I got the package you sent this week! I wasn't expecting it for at least another few weeks, so it was a wonderful surprise! I'm trying to ration the treats (which came through relatively unscathed), so that they last as long as possible. I've given a few of the toys away to the children of some of our investigators, and they absolutely LOVE them (because, sadly, I haven't really seen any toys since I've been here). Mom, I hope you know that I've put all the cards you've sent me up where I can see them every day. And Jessica... your contribution was both hilarious and slightly disturbing. (How could I have expected anything less?) I'm thinking of sticking one on every telephone pole in Azua (although I'm pretty sure that no one here knows who that is). I love you all so much!

All the missionaries here are required to carry a hardback copy of the Book of Mormon in their hands at all times, and slipped inside the pages of mine I keep a lamenated copy of our family photo - that way you can always be with me and I can show you off to all of my investigators. In fact, I talk about you all with pretty much everyone that we meet, becuase family is the one topic here that always breaks the ice.

Speaking of investigators, I promised to talk about a few once we started to establish regular appointments. First, we've been trying to work family members of Tomas, including his wife Juanna, and his daughter Altagracia. We face a bit of a challenge with Juanna becuase she can't read, so we've been encouraging Tomas to read with her as much as possible.

In fact, we have a total of four investigators who can't read, so it makes our job interesting as we try to find ways to in which they can best learn and progress, especially when it comes to their confidence. One of the four who can't read, named Esperanza, was so overjoyed when she said her first prayer. After we assured her that she had done well, she clapped her hands and exclaimed excitedly, "I can learn! I'm learning!" She has such a great desire to learn and we have faith in her. Our job now is to get her to realize her divine potential.

In contrast, we have several investigators who love to read. Cesarina has graduated college in computer programming. She rhighlights the pamphlets we give her and even puts question marks beside the parts she doesn't understand. Julio manages an organic agriculture business, and likes sharing his opinion about economics and politics. He says he's not very religious, but he reads to Bible and enjoys trying to find meaning that no one else has thought of before (it has led to some interesting discussions).

We are also teaching several wonderful families. Samuel and Evelin have 2 young children that always sit on their laps during our lessons. And they have an actual family portrait hanging up on their wall (which is quite rare, considering many people here have neither family photos nor anything hanging on their walls). Altagracia is a single mother with 4 children (ages 2, 4, 5, and 7) who absolutely adore us. When they see us coming from down the street, they scream and run outside to meet us with enthusiastic hugs, and throughout the entire lesson, they continue to cling to us as if we might just float away. They also love to remind us that we're "muy blanca" and poke our skin until their mother tells them to behave.
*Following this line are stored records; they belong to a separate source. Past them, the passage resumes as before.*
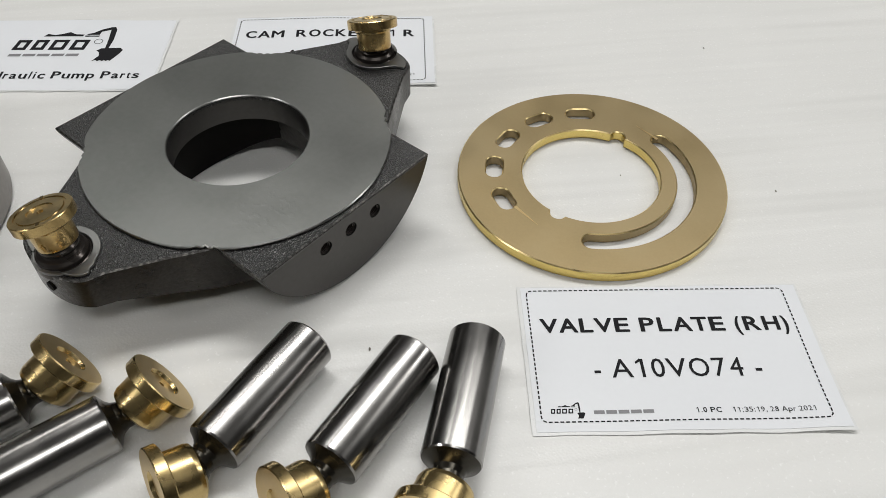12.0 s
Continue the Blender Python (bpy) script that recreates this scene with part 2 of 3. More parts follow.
def plate(loops, z0, z1, bevel=0.0, sharp=30.0):
    """A flat solid with holes, from closed outlines; its edges are chamfered."""
    cu = bpy.data.curves.new("outline", "CURVE")
    cu.dimensions, cu.fill_mode = "2D", "BOTH"
    cu.extrude, cu.bevel_depth, cu.bevel_resolution, cu.offset = (z1 - z0) / 2 - bevel, bevel, 0, -bevel
    for loop in loops:
        sp = cu.splines.new("POLY")
        sp.points.add(len(loop) - 1)
        for p, (x, y) in zip(sp.points, loop):
            p.co = (x, y, 0, 1)
        sp.use_cyclic_u = True
    tmp = new("outline", cu)
    me = evaluated(tmp)
    bpy.data.objects.remove(tmp)
    bpy.data.curves.remove(cu)
    bm = bmesh.new()
    bm.from_mesh(me)
    bpy.data.meshes.remove(me)
    bmesh.ops.remove_doubles(bm, verts=bm.verts, dist=1e-6)
    bmesh.ops.translate(bm, verts=bm.verts, vec=(0, 0, (z0 + z1) / 2))
    bmesh.ops.recalc_face_normals(bm, faces=bm.faces)
    return mesh_of(bm, "plate", sharp)


def cut(bm, cutters):
    """bm less the cutters (closed meshes)."""
    a = new("blank", mesh_of(bm, "blank"))
    others = []
    for c in cutters:
        o = new("cutter", mesh_of(c, "cutter"))
        md = a.modifiers.new("cut", "BOOLEAN")
        md.operation, md.solver, md.object = "DIFFERENCE", "EXACT", o
        others.append(o)
    bpy.context.view_layer.update()
    me = evaluated(a)
    for o in (a, *others):
        bpy.data.objects.remove(o)
    me.shade_smooth()
    me.set_sharp_from_angle(angle=radians(30))
    return me


def box(x0, y0, z0, x1, y1, z1, bevel=0.0):
    bm = bmesh.new()
    bmesh.ops.create_cube(bm, size=1.0, matrix=Matrix.LocRotScale(((x0 + x1) / 2, (y0 + y1) / 2, (z0 + z1) / 2), None, (x1 - x0, y1 - y0, z1 - z0)))
    if bevel:
        bmesh.ops.bevel(bm, geom=bm.edges[:], offset=bevel, segments=2, affect="EDGES")
    return bm


def placed(bm, m):
    bmesh.ops.transform(bm, matrix=m, verts=bm.verts)
    return bm


def rod(r, z0, z1, n=40):
    return lathe([(0, z0), (r, z0), (r, z1), (0, z1)], n)


# ---- the room ----
RX, RY0, RY1 = 4.6, -3.6, 3.4


def slab(name, label, category, dims, mat):
    ob = new(name, mesh_of(box(*dims), name))
    ob.data.materials.append(mat)
    return tagged(ob, label, category, kind="structure")


slab("floor", "dark concrete floor below the packing table", "floor", (-RX, RY0, -TABLE_H - 0.1, RX, RY1, -TABLE_H), FLOOR)
slab("ceiling", "plain pale grey painted ceiling", "ceiling", (-RX, RY0, CEIL, RX, RY1, CEIL + 0.1), CEILING)
slab("wall_north", "plain pale grey painted wall", "wall", (-RX, RY1, -TABLE_H, RX, RY1 + 0.1, CEIL), PAINT)
slab("wall_south", "plain pale grey painted wall", "wall", (-RX, RY0 - 0.1, -TABLE_H, RX, RY0, CEIL), PAINT)
slab("wall_east", "plain pale grey painted wall", "wall", (RX, RY0 - 0.1, -TABLE_H, RX + 0.1, RY1 + 0.1, CEIL), PAINT)
slab("wall_west", "plain pale grey painted wall", "wall", (-RX - 0.1, RY0 - 0.1, -TABLE_H, -RX, RY1 + 0.1, CEIL), PAINT)
for tx, ty, tl, tw, watts in TUBES:
    lamp = thing("ceiling_light", "white tube lamp fixture on the ceiling", "lamp", pose(tx, ty, CEIL), "ceiling lights")
    part("housing", box(-tl / 2 - 0.02, -tw / 2 - 0.02, -0.08, tl / 2 + 0.02, tw / 2 + 0.02, 0.0, 0.005), HOUSING, lamp)

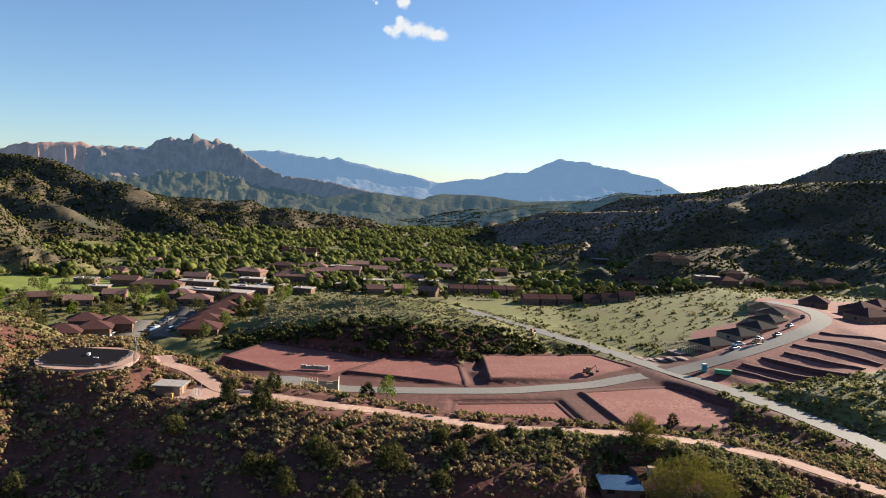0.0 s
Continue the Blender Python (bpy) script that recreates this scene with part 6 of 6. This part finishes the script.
# stacked blocks, digger, toilet, skip
ob = thing("block_stack", "long row of stacked pale blocks on a plot", "blocks", where=(-55, 266, -2.6))
for i in range(14):
    hh = 1.1 + 0.5 * float(g.random())
    part("pallet_load", box(0.75 * i, 0, 0, 0.75 * i + 0.66, 1.2, hh), M["paleroof"], ob)
for x, y, t in ((53, 276, 20), (38, 342, 60), (127, 303, 30)):
    ob = thing("digger", "rusty yellow digger standing on the building site", "digger", "diggers on the building site", (x, y, at(x, y)), t)
    for s in (-1, 1):
        part("track", box(-1.7, s * 1.1 - 0.28, 0, 1.7, s * 1.1 + 0.28, 0.8), M["iron"], ob, bevel=0.2)
    part("cab", box(-0.9, -0.6, 0.85, 0.6, 0.6, 2.6), M["rust"], ob, bevel=0.1)
    part("engine", box(-2.0, -1.0, 0.85, -0.92, 1.0, 1.8), M["rust"], ob, bevel=0.1)
    part("boom", rod((0.6, 0, 1.3), (2.8, 0, 3.2), 0.2, 0.16, 6), M["rust"], ob)
    part("stick", rod((2.8, 0, 3.2), (3.8, 0, 1.2), 0.15, 0.12, 6), M["rust"], ob)
    part("bucket", box(3.4, -0.5, 0.5, 4.2, 0.5, 1.2), M["iron"], ob, bevel=0.08)
ob = thing("portable_toilet", "teal portable toilet beside the new road", "toilet", where=(97.5, 278.5, at(97.5, 278.5)))
part("cabin", box(-0.8, -0.8, 0, 0.8, 0.8, 2.9), M["teal"], ob, bevel=0.05)
part("roof", box(-0.85, -0.85, 2.9, 0.85, 0.85, 3.1), M["frame"], ob, bevel=0.05)
ob = thing("skip", "green steel skip beside the new road", "skip", where=(103, 274, at(103, 274)), turn=-20)
part("tub", prism([(-3, -1.2), (3, -1.2), (3, 1.2), (-3, 1.2)], 0.15, 1.7), M["binroof"], ob, bevel=0.06)
part("skid", box(-2.8, -1.0, 0, 2.8, -0.8, 0.15), M["iron"], ob)
part("skid", box(-2.8, 0.8, 0, 2.8, 1.0, 0.15), M["iron"], ob)

# power line over the dark hill
tops = []
for x, y, h in ((243, 940, 27), (252, 925, 27), (150, 800, 20), (186, 700, 18), (230, 610, 16)):
    z = at(x, y)
    ob = thing("pylon", "tall twin-pole power pylon on the hillside", "pylon", "pylons over the hill", (x, y, z))
    for s in (-2, 2):
        part("leg", rod((s, 0, -1), (s, 0, h), 0.3, 0.2, 6), M["bark"], ob)
    part("crossarm", box(-5, -0.2, h - 3, 5, 0.2, h - 2.6), M["bark"], ob)
    tops.append((x, y, z + h - 2.6))
for a, b in zip(tops[1:-1], tops[2:]):
    for s in (-4.5, 0, 4.5):
        bm = rod((a[0] + s, a[1], a[2]), (b[0] + s, b[1], b[2]), 0.02, 0.02, 4)
        tagged(part("power_cable", bm, M["iron"]), "thin power cable between pylons", "cable", "power cables")

# single trees between the village roofs
g = np.random.default_rng(15)
spots = [(-196, 318), (-186, 312), (-204, 330), (-199, 325), (-210, 345), (-212, 367), (-222, 352), (-194, 340), (-252, 435), (-224, 445), (-240, 425), (-182, 414), (-208, 410), (-230, 385), (-196, 372), (-135, 384), (-110, 352), (-108, 372), (-106, 395), (-165, 358), (-178, 358), (-215, 392), (-248, 395), (-225, 420), (-180, 425), (-135, 430), (-165, 412), (-205, 352), (-222, 372), (-190, 330), (-212, 335), (-240, 360), (-178, 372), (-186, 392), (-170, 395), (-160, 402), (-110, 322), (-150, 388), (-172, 448), (-150, 470), (-60, 520), (-70, 500), (-30, 470), (-5, 470), (-85, 520), (-30, 520), (28, 480), (45, 498), (78, 490), (100, 490), (-100, 440), (-108, 455), (-95, 400), (-100, 380)]
for i, (x, y) in enumerate(spots):
    m = ("cotton", "cotton_dull", "fresh", "cotton_dull")[i % 4]
    h = 6.5 + 5.5 * g.random()
    tree("village_tree", "leafy tree beside the village buildings", x, y, h, h * 0.95, 1.2, m, 800, 0.62, 700 + i, 9, "trees between village buildings")

# clouds
def cloud(x, y, z, w, h, puffs):
    bm = bmesh.new()
    bmesh.ops.create_grid(bm, x_segments=1, y_segments=1, size=1)
    ob = part("cloud", bm, cloud_mat("cloud_glow", puffs, w / h))
    ob.matrix_world = look((x, y, z), (0, 0, 30)) @ Matrix.Diagonal((w, h, 1, 1))
    tagged(ob, "small white cloud in the blue sky", "cloud", "clouds", "structure")


cloud(-285, 4480, 1015, 275, 105, ((-1.5, -0.24, 0.34), (-0.8, -0.2, 0.4), (-0.25, 0.0, 0.36), (0.22, -0.14, 0.42), (0.76, 0.16, 0.42), (0.98, 0.44, 0.22), (1.2, -0.18, 0.38), (1.65, -0.16, 0.22), (-1.15, -0.3, 0.3)))
cloud(-344, 4480, 1187, 150, 80, ((0.25, -0.35, 0.40), (0.05, -0.1, 0.3), (0.3, 0.2, 0.3), (1.0, 0.15, 0.24), (-0.5, 0.4, 0.16), (0.55, -0.3, 0.3)))
cloud(-556, 4480, 1177, 90, 60, ((-0.45, -0.3, 0.2), (-0.1, 0.0, 0.18), (0.25, 0.25, 0.24)))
We also have a very special investigator named Juan, who is 18 years old. He has a problem with the bones in his legs and can't walk. He also has some sort of learning disability, so lessons are very short and simple, and we often have to repeat them several times. But he has such great faith, and a strong desire to grow closer to his Heavenly Father. Every week, one of the ward members named Maximo, walks to Juan's house and pushes him (all the way across town)to church in his wheelchair. Juan has told us several times that he wants to be baptized, however, there are several problems with this. First (and probably the least of our concerns), we're not sure how baptizing him would work becuase he can't stand. Second, we're not sure how much he really understands, and we need to make sure ke knows enough of the doctrine to gain a testimony of its truth. Lastly, he has no support from his family: no one to read to him (because he can't read) and no way to get to church on his own. It is so frustrating and we pray for guidance constantly because he has such a strong desire and we want him to be happy, but I know that with the Lord's help, everything will turn out fine in the end.

Equally as frustrating is that several of our investigators have the faith, or rather, believe the things we have taught them, but have absolutely no desire to act on their faith. Unfortunatly, this attitude seems to be shared by quite a few people here. I have yet to meet someone that say they don't have a belief in God, however, we also have a very hard time finding people who are willing to act on their faith, change their lives for the things that they say they believe, or even attend church. And really, what does our faith mean if we aren't willing to sacrifice anything for it?

I've been asking myself that a lot lately. Each day, am I doing all that I can to live the principles that I say I believe? What would I be willing to give to defend my faith? Eighteen months of my life? But what does that really mean if my heart isn't in it? Here's what I do know. I'm here becuase I believe in the message I am teaching. I'm here becuase I care about the people and I want them to share in the joy that this Gospel has brough to my life. And when my mission is over, and I look back on these eighteen months, I want to be able to say that I worked every day with all my heart, might, mind, and strength to defend and fortify my hard-won faith, to show those I met that this message is not just empty words, and that no one needs to walk away empty-handed. True faith inspires action and sacrifice. So, if you know something to be true, you'd better do something about it.